Il commento più fulminante estratto nel profluvio di sociologismi, analisi politologiche e notazioni osannanti all’indirizzo di Checco Zalone, rara specie di Re Mida del botteghino di questi giorni, è quello di Buttafuoco, che lo paragona a un pupo del presepio. Quelli, in genere pastori di rango minore, che guardano al bambinello con l’espressione della “meraviglia”: braccia spalancate, occhi trasognati e labbra e bocca quasi schiuse ma non del tutto.
Per il resto comparazioni arrampicate nei lombi più nobili della letteratura classica- Aristofane, uno tra i molti- accostamenti alla Commedia dell’Arte, a Totò, naturalmente, ad Alberto Sordi, fino a scivolare a Franchi e Ingrassia.
E ancora: arricciamenti di naso dei supersnob (i critici laureati a sinistra del partito comunista cinese, ormai oggetto di culto nelle satire zalonesche..), perché “la grande commedia all’italiana, quella sì, non consolava e aveva sempre l’amaro in bocca..”.
Insomma: quando un film in tre giorni fa 22 milioni di incasso e tre milioni di spettatori paganti il fenomeno attraversa di diritto tutte le dimensioni dello scibile umano: dalla sociologia, appunto, alla numismatica. Passando dal marketing e dalla politica.
Il film, naturalmente, è godibile e poggia su una struttura narrativa più consapevole e ancora più ambiziosa delle prove passate, non c’è che dire. Ma riserviamo la critica di “Quo vado?” ai critici di professione.
A noi lasciamo la domanda: perché, al netto della qualità del film, questo plebiscito nazionale, ora?

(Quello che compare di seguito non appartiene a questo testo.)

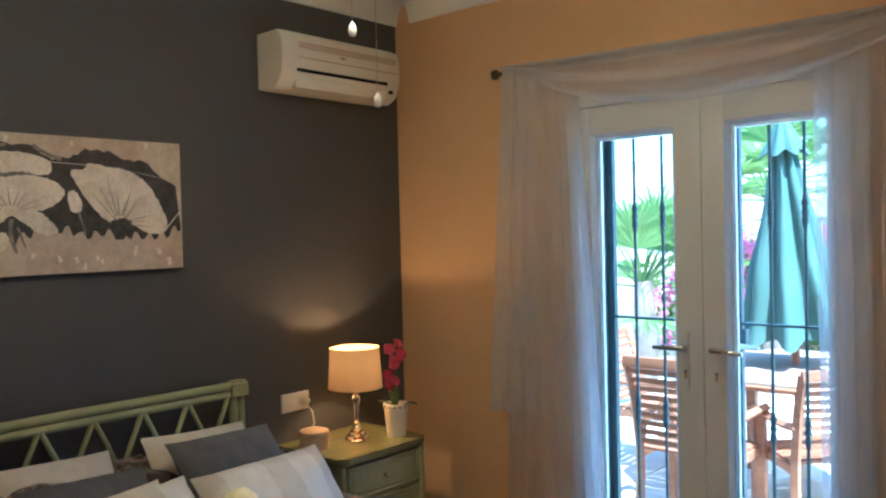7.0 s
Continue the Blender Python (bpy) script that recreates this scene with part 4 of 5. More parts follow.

Perché Checco oggi interpreta l’umore profondo di questo nostro paese, con un piede dentro la contemporaneità, grigia e bigia, ed un’altro impigliato nella mitologia di un Eldorado che ci deve essere stato per forza, perché qualche scampolo di racconto dei padri ce l’ha fatto intravvedere. Ma se c’era davvero non si trattava di un tempo che vestiva gli abiti di quella Prima Repubblica celentanesca che fa da colonna sonora al film, perché “l’amaro” Checco lo riserva proprio ai privilegi truffaldini di quella stagione: le stanze piene di illecite regalie “alimentari” fatte al funzionario pubblico infedele, e la stessa macchietta del vecchio senatore Binetto, un Lino Banfi in piena consonanza con la sua eterna maschera.
La mitologia di cui si nutre il personaggio di Checco in tutti i suoi film è, invece, quella di un ristretto catalogo di tic, credenze, giudizi e pregiudizi, attinti dal pantheon piccolo borghese che domina l’Italia contemporanea. E che vengono “sublimati” dalla sua baresità: un carattere antropologico, misto di cinismo, diffidenza ed innocenza, che fa sintesi dell’italianità con un di più di prosa ferocemente fulminante, in cui battuta ed espressione facciale sembrano asincrone, ma sono capaci di dire in un amen ciò che in “lingua” sarebbe raccontato solo con una lunga perifrasi.
Gennaro Nunziante raccontava Checco Zalone già negli anni ’90, ma forse con abiti ancora stretti in uno slang culturale prima ancora che lessicale. Oggi Checco ha trovato Luca e gli Italiani hanno scoperto di assomigliargli. Così è nato un fenomeno.